Ein sehr interessantes Beispiel für die Wirklichkeit über den neuen Druck in der Banking Branche bietet uns HSBC. Gleich mehrere Medien haben die Tage über die neuen Strategien der in letzter Zeit etwas langweilig gewordenen, globalen Bank berichtet. Ein von Goldman Sachs angeheuerter Top Manager soll es richten. Goldman, so muss man wissen, ist alles andere als ein Streichelzoo, was mit Sicherheit einen Anteil zum Erfolg der Investmentbank beiträgt.

Matthew Westerman, ehemals Goldman, will nun also auch HSBC mit Goldman-Methoden nach vorne bringen. Um die Mitarbeiter zu motivieren, werden zunächst 100 Managing Directors entlassen. Danach geht es den restlichen Mitarbeitern an den Kragen. Wenige top Leistungsträger erhalten den Kuchen unter sich aufgeteilt, und der Rest muss sich mit den Krümeln abfinden. Der Abstand Top Gehälter zu den anderen Gehältern soll deutlich größer werden. Die sogenannte „Mittelschicht“ der Verdiener soll abgeschafft werden. Dazu weniger Beförderungen. Wohlgemerkt alles, um die Mitarbeiter zu motivieren und ihnen großartige Leistungen abzuringen. Mehr interner Konkurrenzkampf und ein Ungleichgewicht soll die Profite für die Bank erhöhen.

Falsche Anreize?

Dass eine große Schere zwischen Arm und Reich Spannungen erzeugt, das sagen uns Soziologen und Politiker am laufenden Band. Und auch die Aufarbeitung der letzten Finanzmarktkrise hat gezeigt, dass falsche Anreizsysteme, die Förderung rücksichtslosen Verhaltens gegenüber Kollegen und vor allem den Kunden und die künstliche Schaffung einiger weniger, schillernder Bonus-Millionäre die ganze Sache in die falsche Richtung treiben kann.

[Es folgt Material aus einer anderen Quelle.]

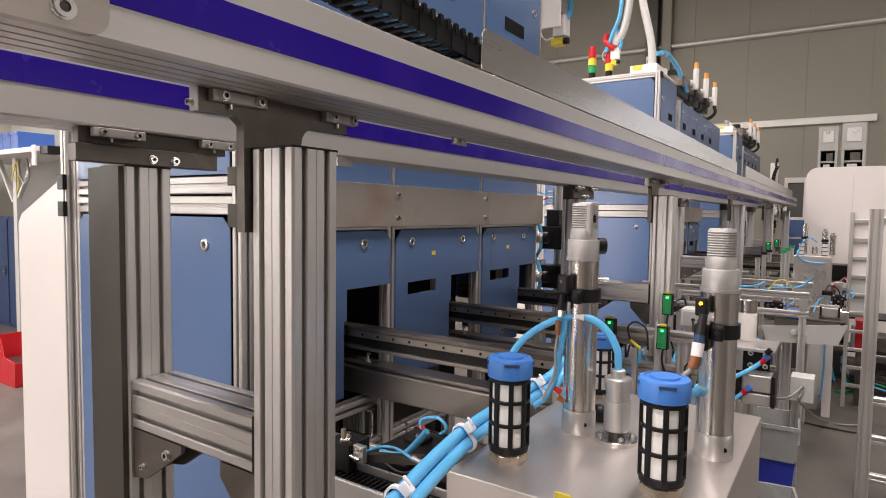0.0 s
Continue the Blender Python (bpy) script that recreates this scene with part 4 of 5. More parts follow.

Selbstverständlich werden sich manche Banker durch ein derart ungleiches System angespornt fühlen. Und ich verspreche, dass es nicht die ethisch korrekten, fleißigen und gewissenhaften Persönlichkeiten sein werden. Es werden vielmehr – wieder einmal – die Skrupellosen ohne Gewissen die Ränge erklimmen. Und sie werden – wie vor zehn oder fünfzehn Jahren – nicht müde werden, den dümmsten Kunden zu suchen, dem sie den größten Bären aufbinden können um danach von ihm die höchste Provision zu kassieren. Die Ideen und Vorschläge der Banker gegenüber ihren Kunden werden wieder „kreativer“ werden, scharf an der Grenze des Legalen vorbei, um ein Maximum an Fees zu kassieren.

Nichts gelernt?

Wer denkt, die Branche hat aus der letzten Krise ihre Lehren gezogen und sich gewandelt, der irrt. Doch noch ist ein Lichtstreifen am Horizont. Denn auch wenn die Investmentbanken nichts gelernt haben, jemand anders könnte ihnen tatsächlich einen Strich durch die Rechnung machen: Die Kunden. Viele Kunden und potenzielle Kunden sind vorsichtiger geworden. Sie haben dazu gelernt. Sie vergleichen. Sie prüfen nach. Und lassen sich hoffentlich von den gierigen, skrupellosen Psychopathen nicht länger blenden und ausnutzen.